Saturday, August 1, 2015

Get rid of "Borderline Personality Disorder" as a diagnosis

There may be very few people very interested in this topic, but I feel the need to write about it anyway. (It would appear that very few people are much interested in anything I write, but yet I soldier on). Here it is:  As a mental health professional for 30 years, I came to work with many women, (all women I might add) who I or someone else gave the diagnosis of "Borderline Personality Disorder".  Over the many years of my practice, in many different settings I kind of became known for working well with those with that diagnosis, behaviors, life experiences.  People would refer to me, as most professionals in the heyday of my practice, didn't want to work with those with this dreaded diagnosis. They were thought of as difficult, manipulative, unwilling to change, etc, etc, etc.  Well, then here comes Marsha Linehan in the late 80's or early 90's, who gave me a whole new way to look at all this "borderline" business.  Much more compassionate and forgiving than say, Kernberg, Kohut and that ilk.  Let's pause for a moment to reflect on the fact that it was almost 100% men who came up with the diagnosis to begin with.  That and practically all the early mental health diagnoses. 

Anyway, Linehan was coming from a more spiritual, actually Buddhist, point of view.  Her theory of the origins of the behaviors and life experiences were more rooted in early childhood experiences than the psychodynamic hoo haa of the Kernbergs and others. Finally there was a way through.  Basically the approach to the therapy with these individuals was to help them to find that elusive "middle way" in all things.  A fairly cognitive approach.  Teaching skills, the concept of "wise mind" (the blending of "reasonable" and "emotion" mind), teaching the person to recognize feelings, and the therapist always searching for a balance between acceptance and support and the push for change.  Always the "middle way". 
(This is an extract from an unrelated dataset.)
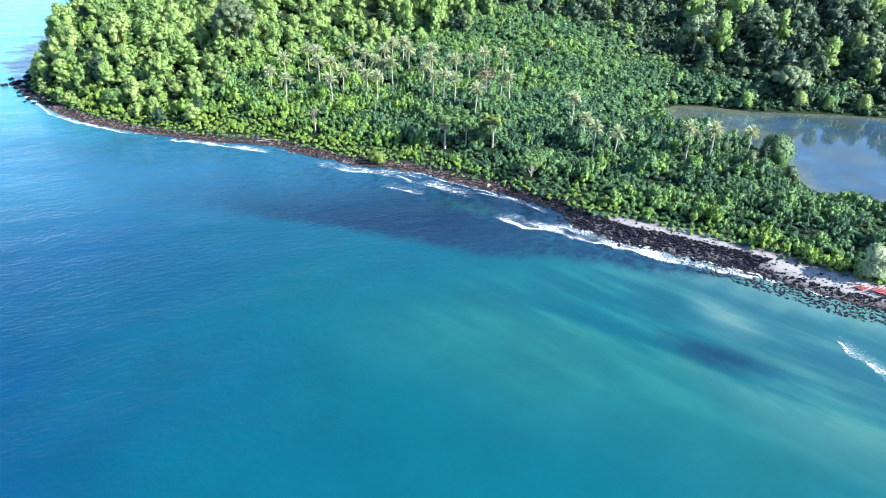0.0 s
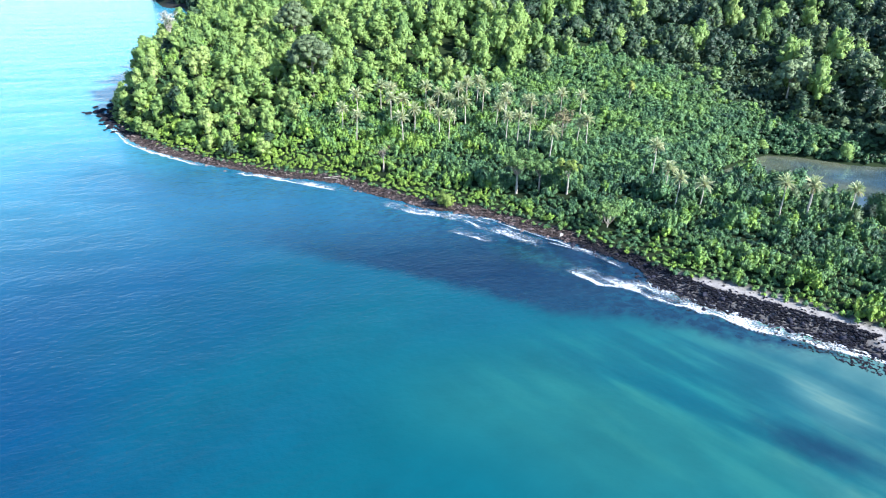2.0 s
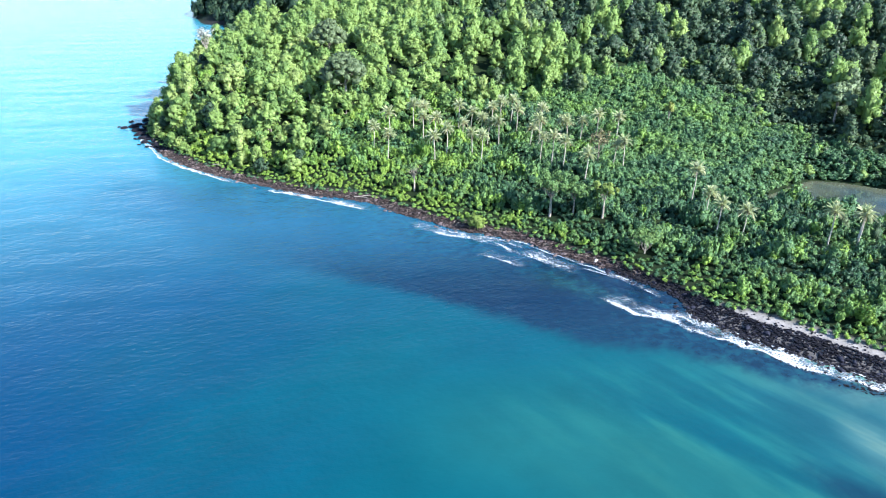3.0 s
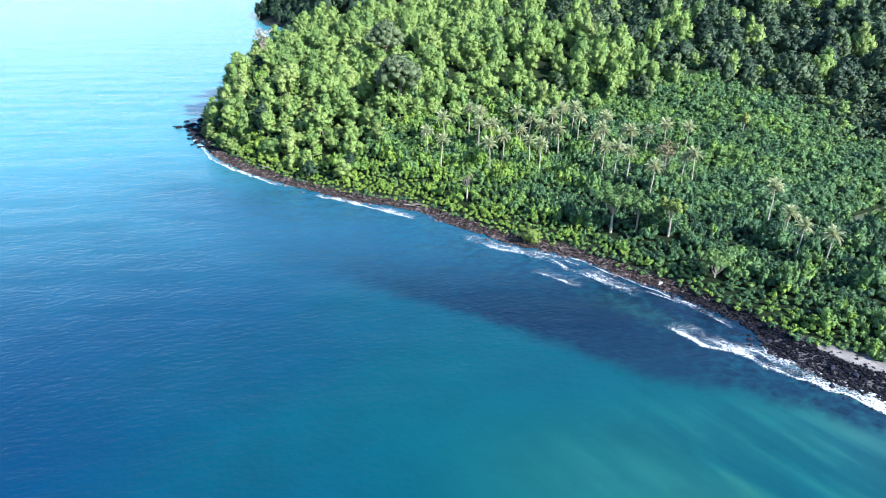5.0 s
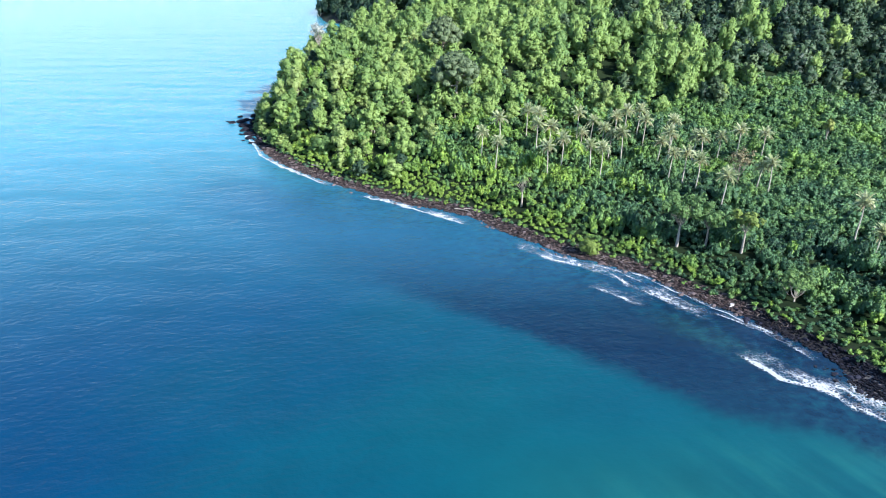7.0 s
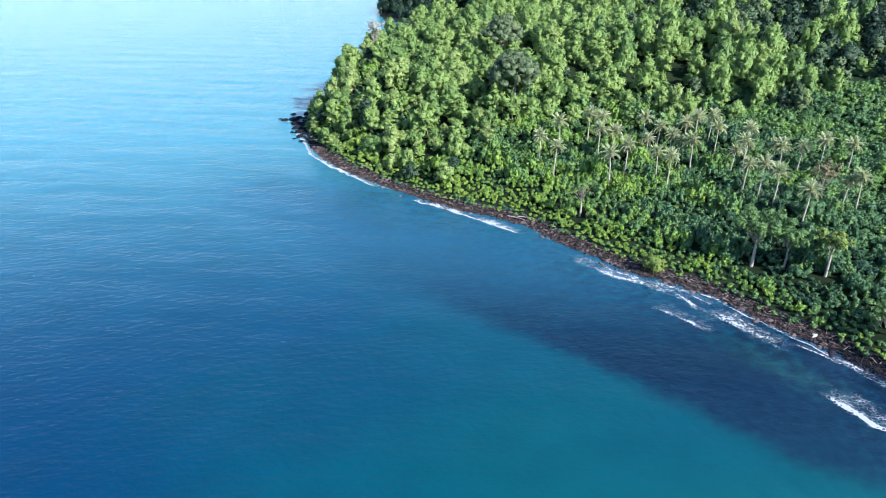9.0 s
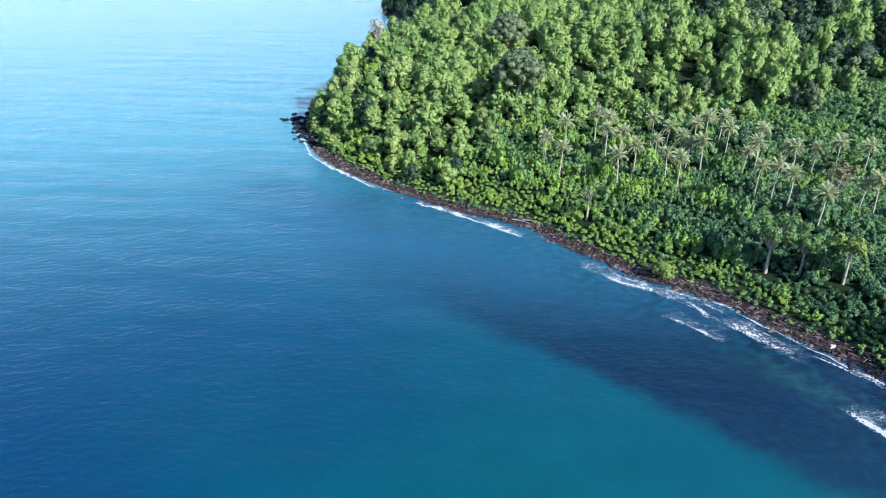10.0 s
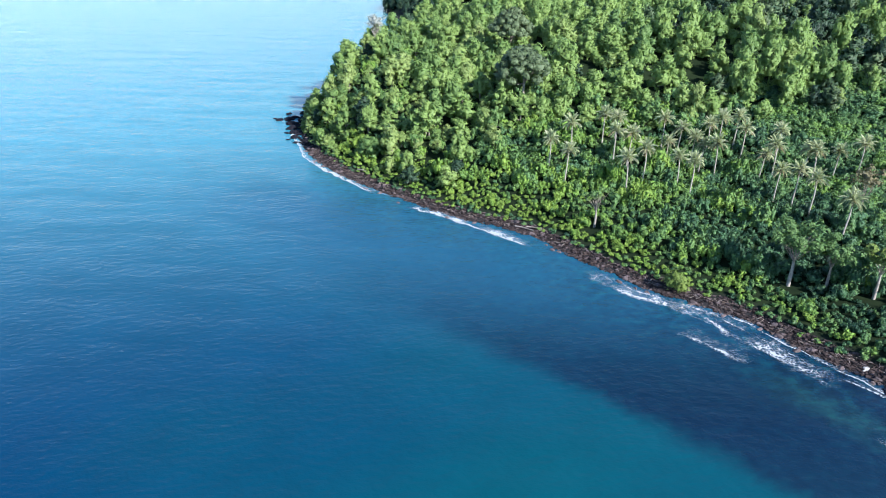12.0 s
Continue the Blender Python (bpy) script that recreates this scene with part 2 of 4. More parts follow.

Since I have retired, I have continued to reflect on this "diagnosis".  I have come to the conclusion that the diagnosis of "Borderline Personality Disorder" needs to be eliminated from the DSM (the Diagnostic and Statistical Manual used by every mental health professional who bills insurances).  Here is why I think that: I have come to believe that almost all women of the boomer generation or before, in at least the white culture, have been raised to develop what came to be known as "Borderline Personality Disorder". I can only speak for my culture. (Interesting to me that I never saw those behaviors and life experiences in any of the refugee women I worked with in the last 10 years of my career). I can't speak well for African Americans, Latinos, Asian or Native women.  For good or ill, my practice, until I started working with refugees, was with white people predominantly.  I think that most of those women, as girls were raised to not think, feel or talk. I know I was.  Not so much because of the way that I was parented in early childhood.  In fact, I think I was parented pretty well by two people doing their best.  In my case it was my mother's alcoholism  later in my childhood that taught me to ignore my own thoughts, repress my feelings, and never speak my mind. Because of that reality, I have my own "borderline" behaviors having to do with repressing feelings that later sneak up and explode on me and others, having difficulty with speaking my mind to the people in my life it is most important to do so and other behaviors that I have had to confront and work on up to this day.  It is my opinion that most white women of the boomer generation or before were raised this way in varying degrees of severity.  The girls who were raised in the most repressive environments were the ones, as women or teens, who showed up in my practice leading desperate lives of broken relationships and emotional chaos.  

The term "Borderline Personality Disorder" sounds so harsh and ominous. Borderline what, anyway? I actually think the early theorists thought it was borderline psychotic.  In other words, that anyone with this diagnosis could "break through" the border between not psychotic and psychotic.  The behaviors and inner experience of these individuals was thought to be so crazy and erratic, I guess, that "borderline" was the best way those theorists could put it.  But if we look at the behaviors and inner experiences of those afflicted with this life problem, to me it has come to look like the person's spirit was broken by early life experiences and the broken relationships and chaotic emotions and thoughts are the person's attempts at trying to make their life work.  But of course it never works if you are going at life not knowing your own emotions, not able to find middle ground, feeling you can't be heard or understood unless you express things in the most extreme way.  You wind up driving people away from you and being thought of as difficult.  I believe that what we call things in the mental health profession is very important. How we think of the people who come to us for help is even more important.  I propose that we rename this life problem "Broken Spirit Syndrome". Or make it a subset of Post Traumatic Stress Disorder, the complex variety and take it out of the personality disorder context entirely. And I mostly think that therapists who work with women with these types of life problems look to themselves and their own "borderline" ways of being in the world to de-stigmatize  their clients' suffering.   I think that Linehan herself has come out of the borderline closet.  

So there are my thought this fine summer morning.